Low tech planets have at least four things to offer high tech worlds in trade:

1. resources

Probably there are many high tech mining operations on low tech worlds, which might or might not spread some of the money around.

2. agricultural goods

high bulk, low value, except on the very luxury end, so very hard to compete in intersteller trade - still, there are some worlds that need these imports

3. labour

Labour might be in terms of export: slaves, indentured servants, depending on the legal structure, or you might see some form of company-subsidized out-migration to factories in high-tech worlds. Because they are competing against high-tech automation to do simple jobs, the wages and terms would probably be horrific. Or they will be in personal services: this might mean domestic servants, or prostitutes. With the large differences in tech here, there are going to be a lot of abuses; since slavery is usually illegal, there is the potential for pseudo-slavery emerging, as well as pirates and raiders engaged in this sort of human trafficking activity. Here is a circumstance under which those deadly low-birth rules might get used, although even then I suppose the human traffickers will want to protect their investment.
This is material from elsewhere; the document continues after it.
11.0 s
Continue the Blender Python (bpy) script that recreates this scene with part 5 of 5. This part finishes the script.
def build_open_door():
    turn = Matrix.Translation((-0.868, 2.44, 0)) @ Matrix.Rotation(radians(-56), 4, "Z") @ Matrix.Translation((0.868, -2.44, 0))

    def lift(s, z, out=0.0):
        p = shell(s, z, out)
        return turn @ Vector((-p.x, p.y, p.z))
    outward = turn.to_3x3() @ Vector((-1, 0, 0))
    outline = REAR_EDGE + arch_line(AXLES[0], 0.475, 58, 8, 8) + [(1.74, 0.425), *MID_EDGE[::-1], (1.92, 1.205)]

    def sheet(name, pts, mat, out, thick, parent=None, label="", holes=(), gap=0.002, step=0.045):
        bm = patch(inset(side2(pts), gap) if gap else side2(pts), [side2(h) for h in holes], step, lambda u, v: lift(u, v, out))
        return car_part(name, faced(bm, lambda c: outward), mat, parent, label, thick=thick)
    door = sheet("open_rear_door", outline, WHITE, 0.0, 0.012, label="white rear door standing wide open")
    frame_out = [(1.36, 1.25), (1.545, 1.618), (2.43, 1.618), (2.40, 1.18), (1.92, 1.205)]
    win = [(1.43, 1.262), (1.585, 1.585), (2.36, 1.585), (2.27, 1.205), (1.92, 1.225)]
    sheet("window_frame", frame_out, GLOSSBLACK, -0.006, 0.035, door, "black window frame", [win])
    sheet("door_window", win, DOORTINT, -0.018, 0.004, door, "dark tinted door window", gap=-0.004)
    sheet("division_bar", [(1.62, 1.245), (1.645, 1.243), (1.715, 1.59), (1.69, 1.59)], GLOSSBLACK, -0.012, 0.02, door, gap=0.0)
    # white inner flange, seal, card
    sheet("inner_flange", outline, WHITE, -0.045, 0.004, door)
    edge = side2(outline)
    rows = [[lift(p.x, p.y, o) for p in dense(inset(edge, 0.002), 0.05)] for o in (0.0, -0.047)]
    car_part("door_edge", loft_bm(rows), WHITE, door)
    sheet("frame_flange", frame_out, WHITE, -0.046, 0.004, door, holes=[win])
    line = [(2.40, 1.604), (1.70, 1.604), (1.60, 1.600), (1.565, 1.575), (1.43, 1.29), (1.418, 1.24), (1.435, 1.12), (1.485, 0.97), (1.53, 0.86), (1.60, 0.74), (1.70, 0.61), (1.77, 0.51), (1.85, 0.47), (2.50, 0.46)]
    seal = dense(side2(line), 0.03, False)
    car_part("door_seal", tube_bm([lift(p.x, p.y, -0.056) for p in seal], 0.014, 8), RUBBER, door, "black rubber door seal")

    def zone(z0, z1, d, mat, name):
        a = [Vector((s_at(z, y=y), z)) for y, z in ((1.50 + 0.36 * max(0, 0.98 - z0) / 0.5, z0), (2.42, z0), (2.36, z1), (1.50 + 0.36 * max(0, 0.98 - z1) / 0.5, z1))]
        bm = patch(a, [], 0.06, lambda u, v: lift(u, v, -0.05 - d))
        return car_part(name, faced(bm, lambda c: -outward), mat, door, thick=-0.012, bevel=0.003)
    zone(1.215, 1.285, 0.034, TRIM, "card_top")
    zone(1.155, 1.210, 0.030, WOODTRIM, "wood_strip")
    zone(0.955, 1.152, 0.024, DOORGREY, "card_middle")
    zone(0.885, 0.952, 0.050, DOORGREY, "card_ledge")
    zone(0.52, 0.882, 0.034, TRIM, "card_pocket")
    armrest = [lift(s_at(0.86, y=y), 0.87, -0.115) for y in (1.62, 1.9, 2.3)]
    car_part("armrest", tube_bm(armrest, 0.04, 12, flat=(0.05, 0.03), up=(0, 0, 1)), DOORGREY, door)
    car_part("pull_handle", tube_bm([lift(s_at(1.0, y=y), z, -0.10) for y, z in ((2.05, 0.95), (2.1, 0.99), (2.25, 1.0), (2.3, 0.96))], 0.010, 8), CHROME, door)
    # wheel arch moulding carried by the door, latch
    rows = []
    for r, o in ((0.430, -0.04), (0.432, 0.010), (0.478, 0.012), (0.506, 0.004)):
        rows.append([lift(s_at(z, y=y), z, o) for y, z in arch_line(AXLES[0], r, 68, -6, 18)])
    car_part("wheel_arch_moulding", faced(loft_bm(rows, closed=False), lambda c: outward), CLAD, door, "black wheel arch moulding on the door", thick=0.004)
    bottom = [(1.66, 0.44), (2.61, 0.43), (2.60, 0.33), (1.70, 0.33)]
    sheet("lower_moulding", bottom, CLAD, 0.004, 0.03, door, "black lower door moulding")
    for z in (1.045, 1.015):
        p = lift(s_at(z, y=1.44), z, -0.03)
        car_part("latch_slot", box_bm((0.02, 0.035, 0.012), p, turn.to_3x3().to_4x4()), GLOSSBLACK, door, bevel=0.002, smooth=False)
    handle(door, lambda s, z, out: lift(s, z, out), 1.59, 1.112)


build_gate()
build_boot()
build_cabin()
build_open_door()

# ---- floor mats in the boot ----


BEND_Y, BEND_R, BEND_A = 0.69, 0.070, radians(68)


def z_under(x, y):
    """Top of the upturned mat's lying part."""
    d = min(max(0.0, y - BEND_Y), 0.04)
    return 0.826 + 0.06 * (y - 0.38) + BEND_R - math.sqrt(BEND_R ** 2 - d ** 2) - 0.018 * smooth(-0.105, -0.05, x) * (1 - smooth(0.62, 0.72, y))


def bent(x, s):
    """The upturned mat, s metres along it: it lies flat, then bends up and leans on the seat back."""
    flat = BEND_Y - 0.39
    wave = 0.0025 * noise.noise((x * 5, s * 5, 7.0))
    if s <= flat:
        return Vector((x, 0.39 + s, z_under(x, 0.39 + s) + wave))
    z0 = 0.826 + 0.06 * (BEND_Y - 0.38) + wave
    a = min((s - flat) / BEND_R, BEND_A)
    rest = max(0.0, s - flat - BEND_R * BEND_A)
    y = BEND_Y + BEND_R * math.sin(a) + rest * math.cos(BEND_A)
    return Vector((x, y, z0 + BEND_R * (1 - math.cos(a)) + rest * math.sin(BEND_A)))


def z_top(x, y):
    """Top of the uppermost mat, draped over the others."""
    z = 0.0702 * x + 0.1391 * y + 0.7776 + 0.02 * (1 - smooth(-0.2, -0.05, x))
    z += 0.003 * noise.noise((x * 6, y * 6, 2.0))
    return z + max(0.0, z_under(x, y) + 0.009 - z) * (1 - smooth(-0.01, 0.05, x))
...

If low and high tech worlds are in close proximity, it could also pay to have a supply chain with low-tech assembly in the low-tech world, but more high tech parts of production on the high tech world. So Tech 12 world A orders rubber rings from Tech 5 world B, which world B's plentiful and desperate workers can make at home by hand and send to a collector who brings them to world A to install in life support systems in their robotic factory.

Also, some items just *are* low tech to produce. Even though the process of making a Tech 15 coffee mug might be different from a Tech 4 coffee mug, they both just keep your coffee warm. The amount of labour going into it is MUCH more at Tech 4, which just means that those workers make very little, but the product will still sell whereever it happens to be.
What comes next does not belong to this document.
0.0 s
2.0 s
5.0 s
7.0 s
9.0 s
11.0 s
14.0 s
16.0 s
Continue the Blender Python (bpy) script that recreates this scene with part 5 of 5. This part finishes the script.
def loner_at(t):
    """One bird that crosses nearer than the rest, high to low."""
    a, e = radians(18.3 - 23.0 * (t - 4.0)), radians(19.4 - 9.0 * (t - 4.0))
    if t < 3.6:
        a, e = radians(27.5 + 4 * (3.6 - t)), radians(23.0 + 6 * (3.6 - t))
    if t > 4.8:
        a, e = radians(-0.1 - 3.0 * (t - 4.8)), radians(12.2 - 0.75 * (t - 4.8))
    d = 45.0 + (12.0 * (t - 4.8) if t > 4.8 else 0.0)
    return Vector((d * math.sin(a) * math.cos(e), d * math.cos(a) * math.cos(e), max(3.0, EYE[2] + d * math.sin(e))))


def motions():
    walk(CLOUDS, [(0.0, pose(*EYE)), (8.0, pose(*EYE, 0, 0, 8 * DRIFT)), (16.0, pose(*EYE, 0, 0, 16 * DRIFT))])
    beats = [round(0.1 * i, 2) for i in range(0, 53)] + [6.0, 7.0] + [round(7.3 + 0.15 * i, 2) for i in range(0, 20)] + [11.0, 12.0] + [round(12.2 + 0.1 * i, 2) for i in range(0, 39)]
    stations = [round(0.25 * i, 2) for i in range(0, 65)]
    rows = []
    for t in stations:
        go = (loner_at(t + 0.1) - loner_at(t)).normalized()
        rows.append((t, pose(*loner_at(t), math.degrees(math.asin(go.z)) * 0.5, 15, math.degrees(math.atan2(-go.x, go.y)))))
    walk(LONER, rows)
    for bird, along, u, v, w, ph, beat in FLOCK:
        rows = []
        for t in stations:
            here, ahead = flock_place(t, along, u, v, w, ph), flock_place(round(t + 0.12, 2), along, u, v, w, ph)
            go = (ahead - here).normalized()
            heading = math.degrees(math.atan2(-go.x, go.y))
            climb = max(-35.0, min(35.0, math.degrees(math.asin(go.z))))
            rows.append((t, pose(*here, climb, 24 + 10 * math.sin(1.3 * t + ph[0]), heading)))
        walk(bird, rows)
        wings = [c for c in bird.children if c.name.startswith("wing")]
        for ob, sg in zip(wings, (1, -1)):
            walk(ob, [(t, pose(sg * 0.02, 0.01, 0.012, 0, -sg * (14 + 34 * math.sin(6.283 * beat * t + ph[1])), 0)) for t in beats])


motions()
4. art, tourism, cultural goods

This is highly contingent on circumstances and fashions: some individuals in low tech worlds maybe do very well out of this, while others will get minimum wage jobs, and there is little potential for broadly based economic growth.
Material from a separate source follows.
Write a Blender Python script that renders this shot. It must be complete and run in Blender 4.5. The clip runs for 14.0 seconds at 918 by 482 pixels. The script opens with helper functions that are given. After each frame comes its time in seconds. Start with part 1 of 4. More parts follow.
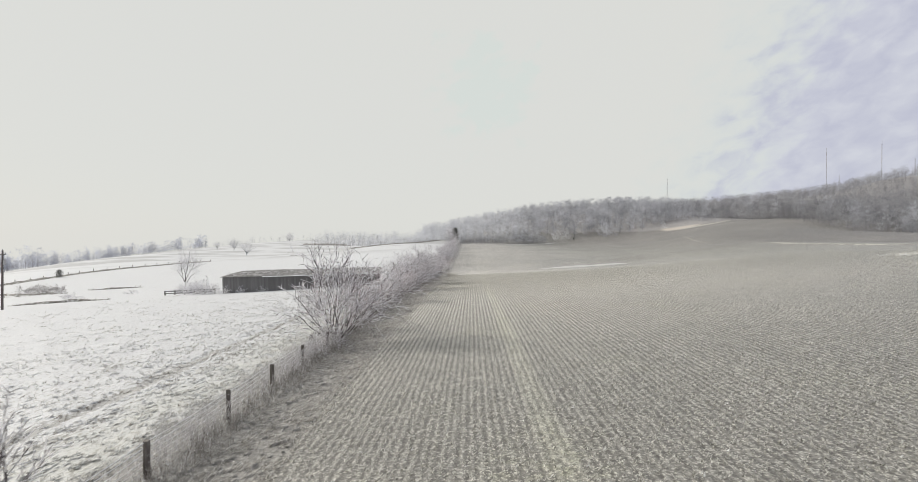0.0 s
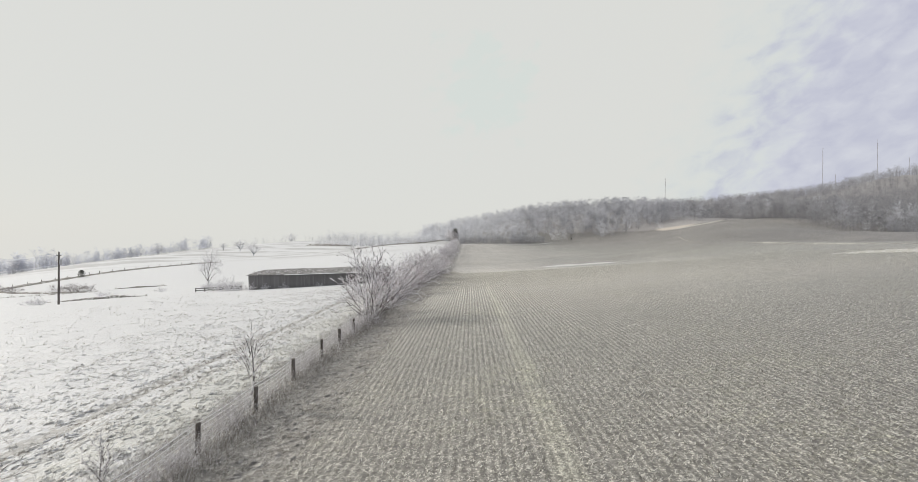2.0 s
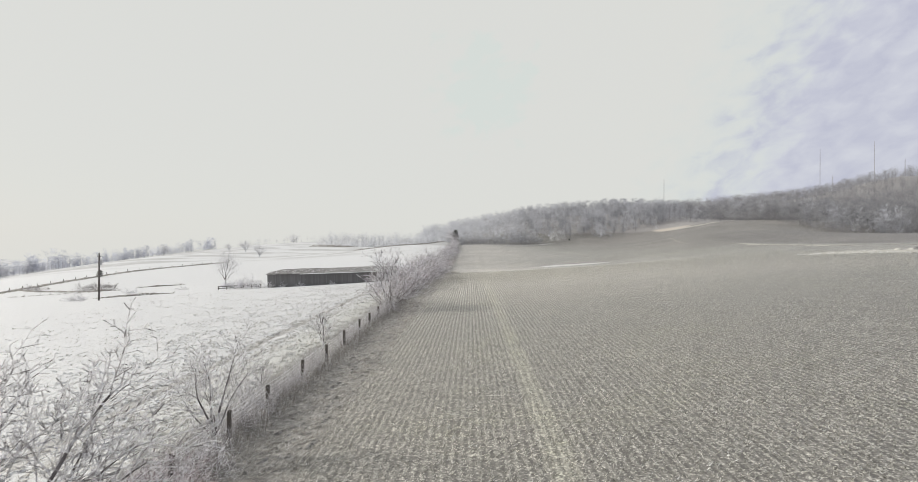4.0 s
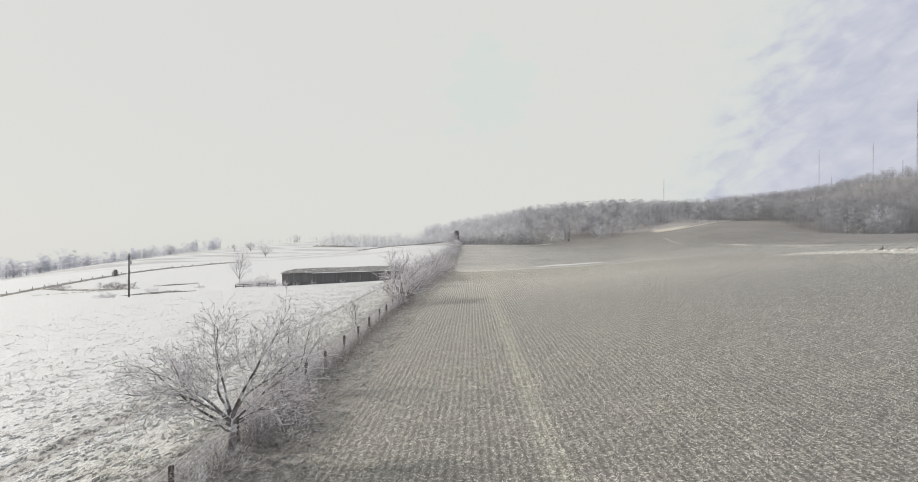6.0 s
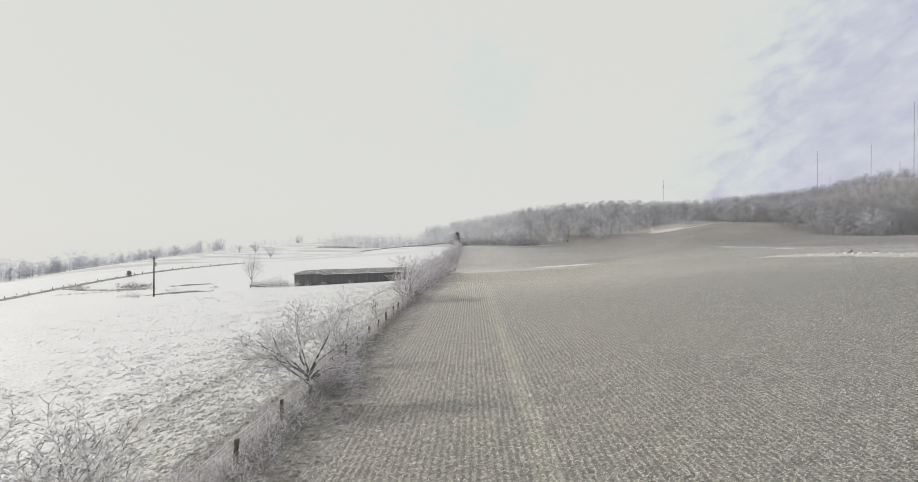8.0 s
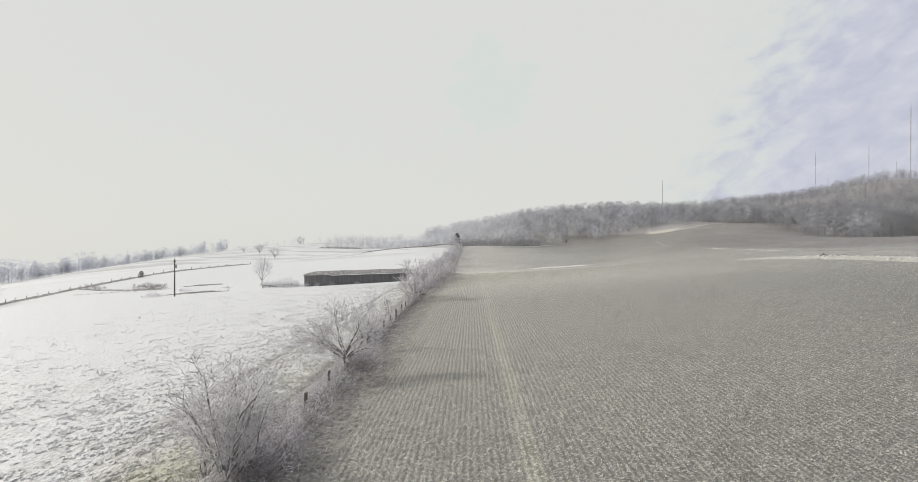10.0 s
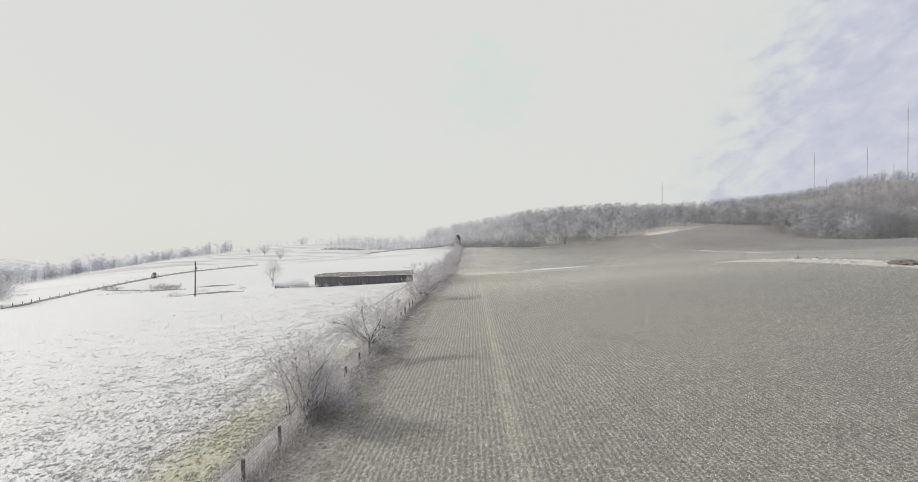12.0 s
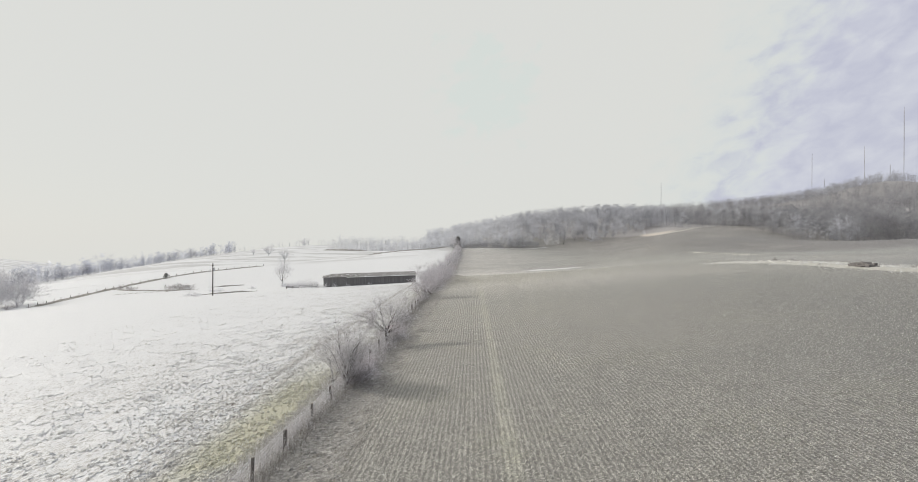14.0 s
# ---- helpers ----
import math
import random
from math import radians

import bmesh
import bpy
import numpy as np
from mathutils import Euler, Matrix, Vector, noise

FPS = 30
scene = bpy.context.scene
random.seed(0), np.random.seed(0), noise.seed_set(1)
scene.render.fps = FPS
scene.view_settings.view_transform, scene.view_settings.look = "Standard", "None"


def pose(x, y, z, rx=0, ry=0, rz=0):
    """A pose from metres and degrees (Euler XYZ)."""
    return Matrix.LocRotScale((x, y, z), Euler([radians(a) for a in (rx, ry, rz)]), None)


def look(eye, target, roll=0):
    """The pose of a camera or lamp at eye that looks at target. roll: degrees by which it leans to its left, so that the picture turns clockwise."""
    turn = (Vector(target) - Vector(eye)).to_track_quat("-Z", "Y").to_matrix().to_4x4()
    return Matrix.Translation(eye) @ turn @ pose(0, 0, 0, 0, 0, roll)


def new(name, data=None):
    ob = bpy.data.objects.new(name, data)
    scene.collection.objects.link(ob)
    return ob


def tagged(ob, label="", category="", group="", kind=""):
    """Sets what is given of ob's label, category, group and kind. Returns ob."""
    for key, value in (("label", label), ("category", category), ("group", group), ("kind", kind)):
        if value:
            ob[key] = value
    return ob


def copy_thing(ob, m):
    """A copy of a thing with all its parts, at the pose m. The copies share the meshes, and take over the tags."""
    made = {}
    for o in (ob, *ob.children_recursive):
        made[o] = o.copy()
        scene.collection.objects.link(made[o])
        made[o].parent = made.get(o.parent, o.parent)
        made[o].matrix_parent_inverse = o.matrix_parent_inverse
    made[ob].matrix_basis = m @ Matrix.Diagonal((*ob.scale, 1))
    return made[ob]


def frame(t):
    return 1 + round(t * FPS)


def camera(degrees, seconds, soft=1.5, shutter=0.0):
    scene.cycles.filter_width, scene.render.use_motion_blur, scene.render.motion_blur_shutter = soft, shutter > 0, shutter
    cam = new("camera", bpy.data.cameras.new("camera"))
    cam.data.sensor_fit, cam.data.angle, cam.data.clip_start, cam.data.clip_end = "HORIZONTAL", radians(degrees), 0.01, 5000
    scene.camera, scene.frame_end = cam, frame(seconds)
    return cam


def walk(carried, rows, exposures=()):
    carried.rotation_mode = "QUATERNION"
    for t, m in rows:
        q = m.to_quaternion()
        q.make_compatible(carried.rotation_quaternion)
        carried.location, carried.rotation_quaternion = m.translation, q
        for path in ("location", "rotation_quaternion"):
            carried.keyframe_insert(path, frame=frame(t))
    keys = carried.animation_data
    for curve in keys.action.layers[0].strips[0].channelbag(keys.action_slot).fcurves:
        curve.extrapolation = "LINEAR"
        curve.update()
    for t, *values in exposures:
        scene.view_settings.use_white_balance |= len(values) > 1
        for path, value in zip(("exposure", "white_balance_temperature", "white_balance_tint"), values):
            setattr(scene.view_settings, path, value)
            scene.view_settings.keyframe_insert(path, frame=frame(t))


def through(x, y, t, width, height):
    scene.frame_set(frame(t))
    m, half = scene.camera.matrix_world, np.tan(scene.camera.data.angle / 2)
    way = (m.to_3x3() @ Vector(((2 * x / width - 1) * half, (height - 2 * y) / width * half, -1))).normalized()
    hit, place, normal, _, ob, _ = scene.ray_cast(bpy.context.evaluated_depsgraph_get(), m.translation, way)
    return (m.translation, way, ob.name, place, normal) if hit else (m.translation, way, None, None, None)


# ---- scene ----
cam = camera(77.0, 14.0, 0.5, 0.25)
PATH = [
    (0, (7.987, -14.085, 6.057), (7.947, -12.085, 6.053), 0.5),
    (0.5, (7.922, -17.003, 6.094), (7.884, -15.003, 6.091), 0.4),
    (1, (7.896, -19.816, 6.106), (7.857, -17.816, 6.103), 0.4),
    (1.5, (7.83, -22.585, 6.208), (7.792, -20.586, 6.205), 0.4),
    (2, (7.778, -25.274, 6.306), (7.74, -23.274, 6.302), 0.3),
    (2.5, (7.753, -27.873, 6.412), (7.716, -25.873, 6.408), 0.3),
    (3, (7.738, -30.606, 6.517), (7.702, -28.606, 6.514), 0.3),
    (5.5, (7.766, -42.011, 6.759), (7.726, -40.012, 6.758), 0.3),
    (6, (7.788, -44.315, 6.941), (7.748, -42.316, 6.939), 0.3),
    (6.5, (7.79, -46.637, 7.129), (7.75, -44.637, 7.127), 0.3),
    (7, (7.808, -48.851, 7.33), (7.767, -46.851, 7.328), 0.3),
    (7.5, (7.821, -51.052, 7.498), (7.78, -49.053, 7.496), 0.3),
    (8, (7.819, -53.142, 7.653), (7.778, -51.143, 7.652), 0.3),
    (10.5, (8.145, -64.413, 8.719), (8.103, -62.413, 8.717), 0.3),
    (11, (8.234, -66.883, 8.964), (8.191, -64.884, 8.961), 0.3),
    (11.5, (8.284, -69.373, 9.131), (8.24, -67.373, 9.131), 0.3),
    (12, (8.277, -71.804, 9.309), (8.233, -69.805, 9.309), 0.3),
    (12.5, (8.285, -74.202, 9.465), (8.241, -72.203, 9.466), 0.4),
    (13, (8.354, -76.73, 9.667), (8.31, -74.731, 9.667), 0.3),
    (13.5, (8.408, -79.148, 9.841), (8.363, -77.149, 9.841), 0.3),
    (14, (8.435, -81.695, 10.015), (8.391, -79.695, 10.016), 0.3),
]
walk(cam, [(t, look(e, g, r)) for t, e, g, r in PATH])

# ---- sky, sun, exposure ----
SUN_AZ, SUN_EL = radians(-66), radians(24)
SUN_DIR = Vector((math.sin(SUN_AZ) * math.cos(SUN_EL), math.cos(SUN_AZ) * math.cos(SUN_EL), math.sin(SUN_EL)))
scene.view_settings.exposure = 0.0

world = bpy.data.worlds.new("winter_sky")
scene.world = world
world.use_nodes = True
wn, wl = world.node_tree.nodes, world.node_tree.links
wn.clear()


sky = wn.new("ShaderNodeTexSky")
sky.sky_type, sky.sun_disc, sky.sun_elevation, sky.sun_rotation = "NISHITA", False, SUN_EL, SUN_AZ
way = wn.new("ShaderNodeTexCoord")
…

Following the logic of trade in high tech items, unless the low tech world has some very high-value items to trade, they are likely to be at a perpetual trade deficit, meaning their economy will be chronically cash-poor, from inflow of expensive high tech items and outflow of what few credits they can get. They are likely to be in chronic debt, which they cannot get out of by printing money because presumably only the Imperium can do that. This situation will be much worse if local elites spend their money on high tech imports, rather than on buying from their own industries. They will be like Greece in the Eurozone crisis, only possibly much worse off. Their high tech industries will be stunted by competition from much higher tech places. They might get out of this cycle by restricting imports and subsidizing local producers - or, if the Imperium doesn't allow this they'll need to find subtle ways to do this, like onerous customs checks, or product requirements that are too specific for intersteller megacorps to bother with. Getting a military or Scout base would be a big help to a world caught in this spiral, as well as an externally funded starport as these things bring in external cash, if nothing else from the spending of the personnel stationed there.

Following through on the logic of this shows that it is really important to look not just at what is happening in worlds in isolation, but also what is going on nearby and how their economies might related to each other. From these arise not just local color but also possible conflicts which could lead to adventure hooks
 
Lower Tech worlds could also buy manufacturing plants. Many third world countries that adopt first world small arms purchase manufacturing rights/equipment as well. Or dont bother to purchase it, just copy.
 
Being said:
Lower Tech worlds could also buy manufacturing plants. Many third world countries that adopt first world small arms purchase manufacturing rights/equipment as well. Or dont bother to purchase it, just copy.

true, done right it could be a way to bootstrap development, done wrong (or if they have bad luck on the market) it could set of a debt cycle.